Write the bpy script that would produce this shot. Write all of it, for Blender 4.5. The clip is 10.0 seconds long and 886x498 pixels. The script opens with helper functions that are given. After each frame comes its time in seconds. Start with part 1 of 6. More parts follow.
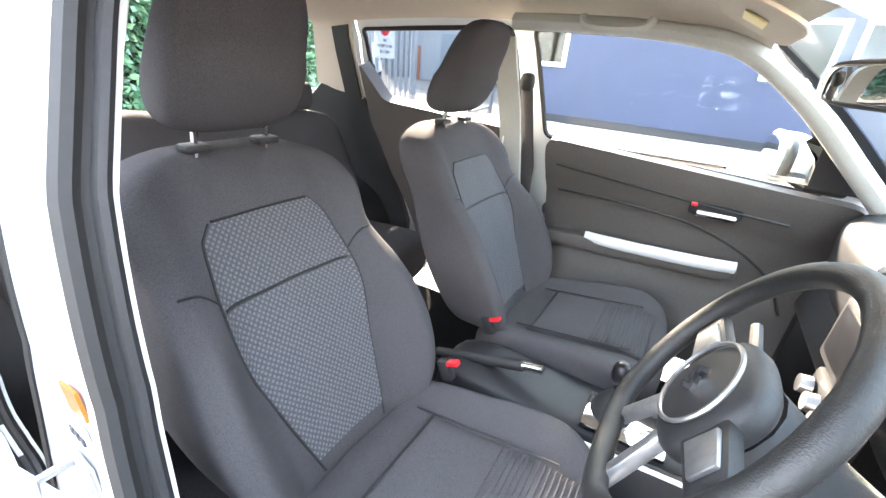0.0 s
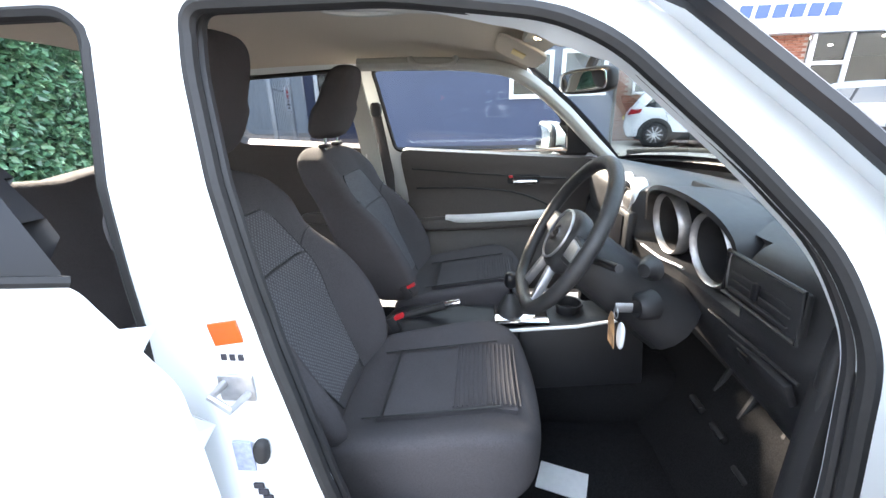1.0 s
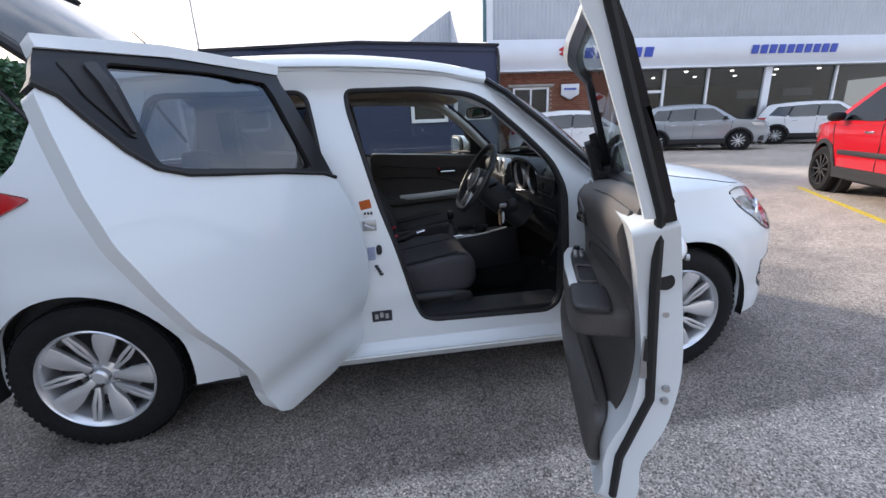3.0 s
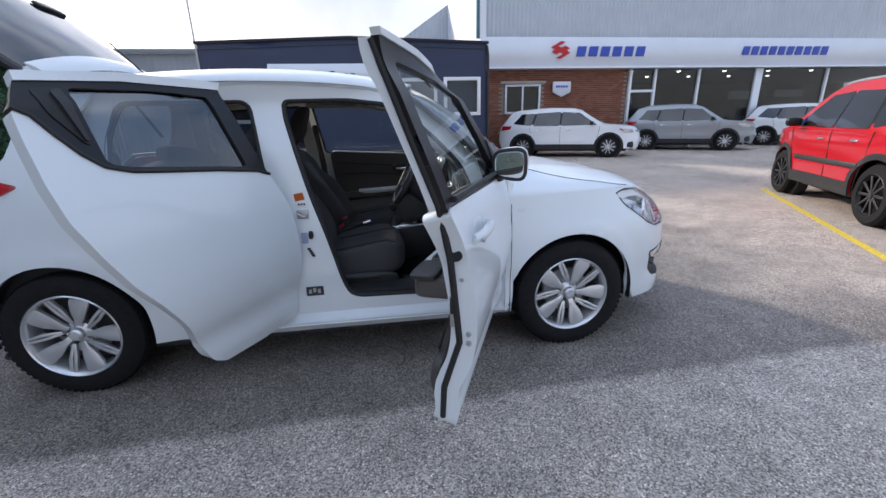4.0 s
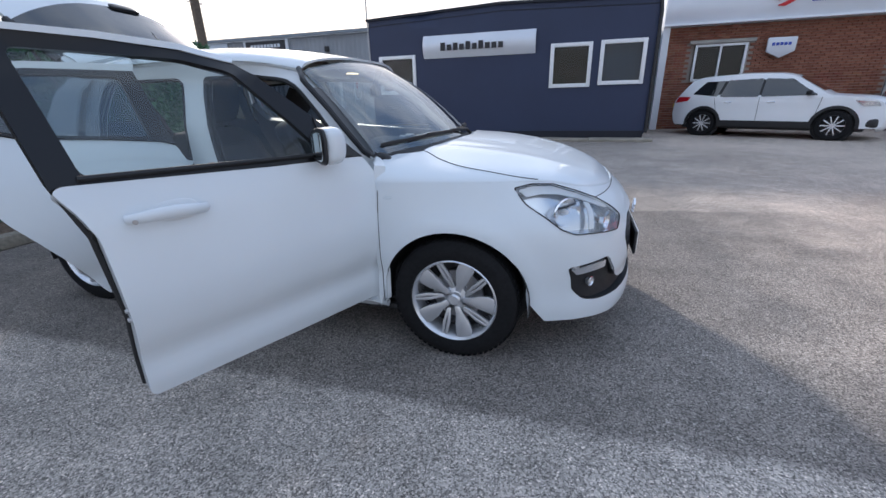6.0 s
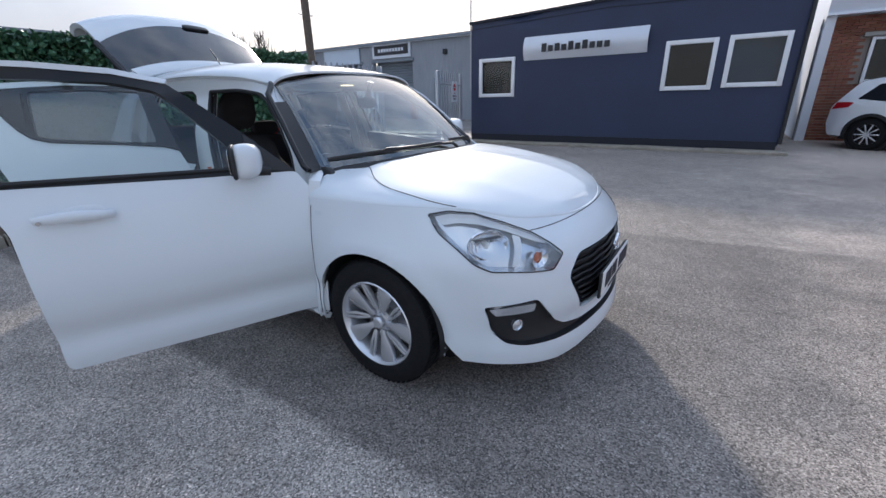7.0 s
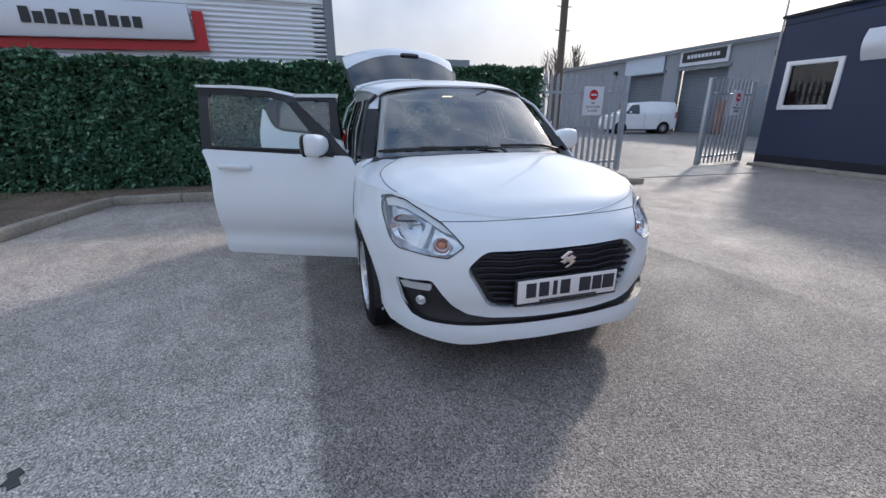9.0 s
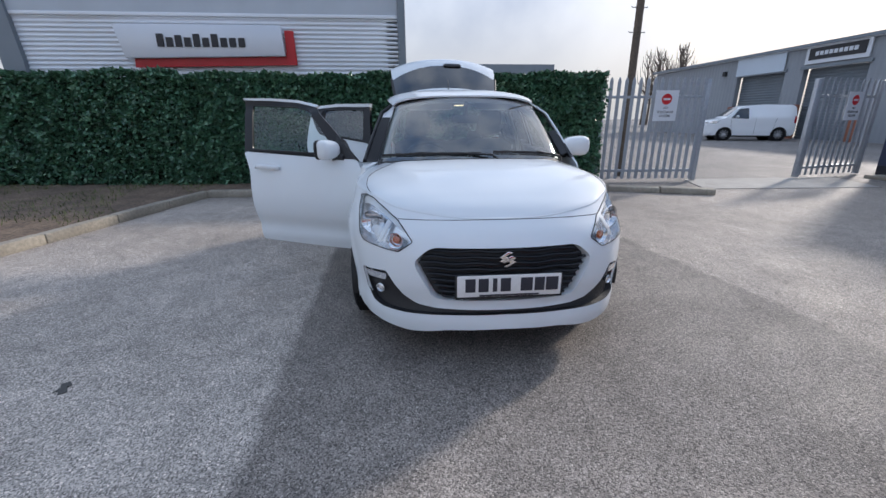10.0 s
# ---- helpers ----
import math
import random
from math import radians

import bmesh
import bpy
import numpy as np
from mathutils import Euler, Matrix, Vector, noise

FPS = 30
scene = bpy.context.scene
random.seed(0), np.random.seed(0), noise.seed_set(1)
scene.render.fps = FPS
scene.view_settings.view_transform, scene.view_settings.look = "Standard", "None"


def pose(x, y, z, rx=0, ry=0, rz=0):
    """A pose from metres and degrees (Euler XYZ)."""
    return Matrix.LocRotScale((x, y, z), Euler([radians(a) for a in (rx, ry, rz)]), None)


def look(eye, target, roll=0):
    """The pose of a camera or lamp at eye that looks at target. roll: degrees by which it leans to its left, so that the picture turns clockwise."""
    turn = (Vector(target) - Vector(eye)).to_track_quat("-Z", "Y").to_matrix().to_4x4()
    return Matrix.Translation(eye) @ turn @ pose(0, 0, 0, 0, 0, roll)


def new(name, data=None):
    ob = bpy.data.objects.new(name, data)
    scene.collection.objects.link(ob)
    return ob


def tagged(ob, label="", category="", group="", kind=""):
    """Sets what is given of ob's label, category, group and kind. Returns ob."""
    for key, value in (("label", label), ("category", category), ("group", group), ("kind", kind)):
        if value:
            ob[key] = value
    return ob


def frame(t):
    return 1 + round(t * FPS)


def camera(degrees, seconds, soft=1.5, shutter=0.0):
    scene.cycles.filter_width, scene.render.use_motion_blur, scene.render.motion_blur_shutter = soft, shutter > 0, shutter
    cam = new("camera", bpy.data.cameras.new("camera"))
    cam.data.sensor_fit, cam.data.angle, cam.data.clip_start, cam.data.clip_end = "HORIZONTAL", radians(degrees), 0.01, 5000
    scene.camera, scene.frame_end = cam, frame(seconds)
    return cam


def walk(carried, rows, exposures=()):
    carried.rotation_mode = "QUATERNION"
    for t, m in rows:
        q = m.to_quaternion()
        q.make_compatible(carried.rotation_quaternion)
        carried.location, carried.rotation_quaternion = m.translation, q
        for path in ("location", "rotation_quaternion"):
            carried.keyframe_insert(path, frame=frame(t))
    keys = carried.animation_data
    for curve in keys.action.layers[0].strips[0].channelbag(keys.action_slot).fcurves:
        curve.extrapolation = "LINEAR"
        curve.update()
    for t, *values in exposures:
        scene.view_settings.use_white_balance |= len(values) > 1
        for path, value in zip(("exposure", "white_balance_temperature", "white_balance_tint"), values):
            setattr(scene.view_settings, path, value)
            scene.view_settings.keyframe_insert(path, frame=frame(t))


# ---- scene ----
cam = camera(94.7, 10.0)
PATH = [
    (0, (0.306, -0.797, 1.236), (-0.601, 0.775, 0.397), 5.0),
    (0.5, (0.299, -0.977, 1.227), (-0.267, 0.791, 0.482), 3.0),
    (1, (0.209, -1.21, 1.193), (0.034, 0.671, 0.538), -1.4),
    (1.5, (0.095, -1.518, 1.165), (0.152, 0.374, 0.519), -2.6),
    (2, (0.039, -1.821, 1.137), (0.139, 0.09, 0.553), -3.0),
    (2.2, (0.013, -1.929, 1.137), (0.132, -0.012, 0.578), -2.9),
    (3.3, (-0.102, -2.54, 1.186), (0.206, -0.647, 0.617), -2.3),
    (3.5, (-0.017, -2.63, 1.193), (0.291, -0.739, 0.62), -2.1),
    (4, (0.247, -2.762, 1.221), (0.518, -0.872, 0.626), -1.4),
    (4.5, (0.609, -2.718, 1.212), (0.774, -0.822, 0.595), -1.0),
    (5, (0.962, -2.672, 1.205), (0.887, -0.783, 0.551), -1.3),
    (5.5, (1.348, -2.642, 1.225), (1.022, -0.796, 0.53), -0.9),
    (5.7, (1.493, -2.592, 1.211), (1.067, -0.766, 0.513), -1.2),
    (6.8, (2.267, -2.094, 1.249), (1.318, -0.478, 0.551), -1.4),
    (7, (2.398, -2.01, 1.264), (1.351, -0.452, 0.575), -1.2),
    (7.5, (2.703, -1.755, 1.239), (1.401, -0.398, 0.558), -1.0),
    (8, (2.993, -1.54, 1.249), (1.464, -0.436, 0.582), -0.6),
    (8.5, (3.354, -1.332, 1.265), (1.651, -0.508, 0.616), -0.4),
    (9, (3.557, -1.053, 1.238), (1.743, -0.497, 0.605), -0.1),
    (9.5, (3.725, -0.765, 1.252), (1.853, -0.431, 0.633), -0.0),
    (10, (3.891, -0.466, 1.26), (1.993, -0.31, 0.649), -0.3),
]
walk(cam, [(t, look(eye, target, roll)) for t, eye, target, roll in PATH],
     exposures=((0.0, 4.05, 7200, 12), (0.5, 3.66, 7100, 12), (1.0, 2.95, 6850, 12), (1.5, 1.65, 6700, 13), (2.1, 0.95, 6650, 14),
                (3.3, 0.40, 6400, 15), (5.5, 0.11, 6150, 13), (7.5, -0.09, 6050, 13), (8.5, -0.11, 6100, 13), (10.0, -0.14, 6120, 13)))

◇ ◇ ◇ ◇

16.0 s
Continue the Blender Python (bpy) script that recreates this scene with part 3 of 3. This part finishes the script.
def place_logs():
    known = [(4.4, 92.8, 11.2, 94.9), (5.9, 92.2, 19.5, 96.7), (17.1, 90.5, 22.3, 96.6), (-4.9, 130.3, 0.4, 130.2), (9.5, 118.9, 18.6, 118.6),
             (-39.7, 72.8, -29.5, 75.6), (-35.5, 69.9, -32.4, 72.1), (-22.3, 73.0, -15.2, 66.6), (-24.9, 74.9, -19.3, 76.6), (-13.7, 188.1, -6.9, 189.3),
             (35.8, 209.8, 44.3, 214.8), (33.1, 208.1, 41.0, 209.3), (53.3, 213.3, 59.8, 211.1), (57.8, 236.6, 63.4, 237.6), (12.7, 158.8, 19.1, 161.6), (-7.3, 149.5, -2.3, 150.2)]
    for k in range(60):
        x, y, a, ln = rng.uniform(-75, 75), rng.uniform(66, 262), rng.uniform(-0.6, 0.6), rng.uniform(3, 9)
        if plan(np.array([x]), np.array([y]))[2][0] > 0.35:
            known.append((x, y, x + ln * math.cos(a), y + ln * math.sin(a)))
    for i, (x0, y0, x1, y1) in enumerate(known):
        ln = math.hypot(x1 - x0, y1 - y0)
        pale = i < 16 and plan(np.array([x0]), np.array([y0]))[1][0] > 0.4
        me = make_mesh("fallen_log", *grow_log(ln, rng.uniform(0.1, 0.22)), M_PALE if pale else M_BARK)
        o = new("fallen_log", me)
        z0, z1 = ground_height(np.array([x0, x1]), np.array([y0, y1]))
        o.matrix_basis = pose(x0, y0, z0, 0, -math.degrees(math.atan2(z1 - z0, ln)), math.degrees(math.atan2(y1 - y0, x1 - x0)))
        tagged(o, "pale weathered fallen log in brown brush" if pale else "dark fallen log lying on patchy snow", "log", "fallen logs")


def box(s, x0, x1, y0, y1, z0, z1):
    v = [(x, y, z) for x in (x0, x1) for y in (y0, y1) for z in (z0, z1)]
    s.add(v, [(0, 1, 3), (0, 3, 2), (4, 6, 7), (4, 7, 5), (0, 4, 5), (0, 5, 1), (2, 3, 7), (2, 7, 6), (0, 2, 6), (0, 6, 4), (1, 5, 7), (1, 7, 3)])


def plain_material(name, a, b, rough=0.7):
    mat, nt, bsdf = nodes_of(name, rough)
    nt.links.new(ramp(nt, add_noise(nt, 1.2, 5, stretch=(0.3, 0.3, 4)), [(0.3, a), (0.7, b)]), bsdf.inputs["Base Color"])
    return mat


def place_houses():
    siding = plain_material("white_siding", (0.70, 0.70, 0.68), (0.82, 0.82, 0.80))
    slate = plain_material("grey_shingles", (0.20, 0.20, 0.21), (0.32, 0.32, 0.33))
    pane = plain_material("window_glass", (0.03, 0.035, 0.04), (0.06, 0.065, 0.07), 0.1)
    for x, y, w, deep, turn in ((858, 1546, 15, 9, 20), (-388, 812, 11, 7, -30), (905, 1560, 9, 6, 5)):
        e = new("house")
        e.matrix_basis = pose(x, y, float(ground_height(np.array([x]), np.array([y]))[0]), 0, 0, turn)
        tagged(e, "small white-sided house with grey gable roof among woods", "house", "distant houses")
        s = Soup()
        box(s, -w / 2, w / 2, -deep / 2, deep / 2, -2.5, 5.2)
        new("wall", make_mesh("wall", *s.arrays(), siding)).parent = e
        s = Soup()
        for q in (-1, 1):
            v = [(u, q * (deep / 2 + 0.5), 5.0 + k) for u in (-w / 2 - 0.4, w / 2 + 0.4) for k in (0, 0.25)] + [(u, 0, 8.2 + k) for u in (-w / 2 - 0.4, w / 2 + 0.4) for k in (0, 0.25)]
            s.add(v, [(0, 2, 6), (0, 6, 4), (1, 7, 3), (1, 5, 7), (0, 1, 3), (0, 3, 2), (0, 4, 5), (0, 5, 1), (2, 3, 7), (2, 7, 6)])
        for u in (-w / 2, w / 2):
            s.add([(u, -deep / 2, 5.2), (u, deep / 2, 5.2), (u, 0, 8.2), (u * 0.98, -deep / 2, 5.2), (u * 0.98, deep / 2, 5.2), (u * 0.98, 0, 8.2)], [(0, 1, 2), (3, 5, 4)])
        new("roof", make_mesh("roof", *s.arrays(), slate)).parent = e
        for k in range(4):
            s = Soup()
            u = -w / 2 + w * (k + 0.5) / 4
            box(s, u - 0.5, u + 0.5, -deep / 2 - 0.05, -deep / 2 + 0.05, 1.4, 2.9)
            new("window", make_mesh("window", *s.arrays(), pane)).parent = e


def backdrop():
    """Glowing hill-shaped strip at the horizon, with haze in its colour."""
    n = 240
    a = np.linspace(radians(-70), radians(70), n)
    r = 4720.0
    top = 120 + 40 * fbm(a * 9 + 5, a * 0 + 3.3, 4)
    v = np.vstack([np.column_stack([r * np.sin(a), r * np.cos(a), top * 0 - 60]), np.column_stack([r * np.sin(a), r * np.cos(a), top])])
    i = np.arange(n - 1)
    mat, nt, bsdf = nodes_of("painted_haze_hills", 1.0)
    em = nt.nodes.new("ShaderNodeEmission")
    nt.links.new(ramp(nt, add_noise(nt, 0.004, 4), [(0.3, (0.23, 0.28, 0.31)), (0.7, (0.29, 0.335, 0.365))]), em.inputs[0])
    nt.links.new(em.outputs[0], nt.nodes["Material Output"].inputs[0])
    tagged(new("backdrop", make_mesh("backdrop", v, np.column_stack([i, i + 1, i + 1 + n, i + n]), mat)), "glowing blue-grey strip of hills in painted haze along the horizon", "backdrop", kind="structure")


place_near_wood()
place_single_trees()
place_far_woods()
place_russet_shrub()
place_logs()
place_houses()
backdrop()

◇ ◇ ◇ ◇

**WHAT NEEDS TO BE DONE**. Isolate each line of the listing above that includes "part". Copy it.

**WRITTEN SOLUTION**.
Write the bpy script that would produce this shot. Write all of it, for Blender 4.5. The clip is 10.0 seconds long and 886x498 pixels. The script opens with helper functions that are given. After each frame comes its time in seconds. Start with part 1 of 6. More parts follow.
Continue the Blender Python (bpy) script that recreates this scene with part 3 of 3. This part finishes the script.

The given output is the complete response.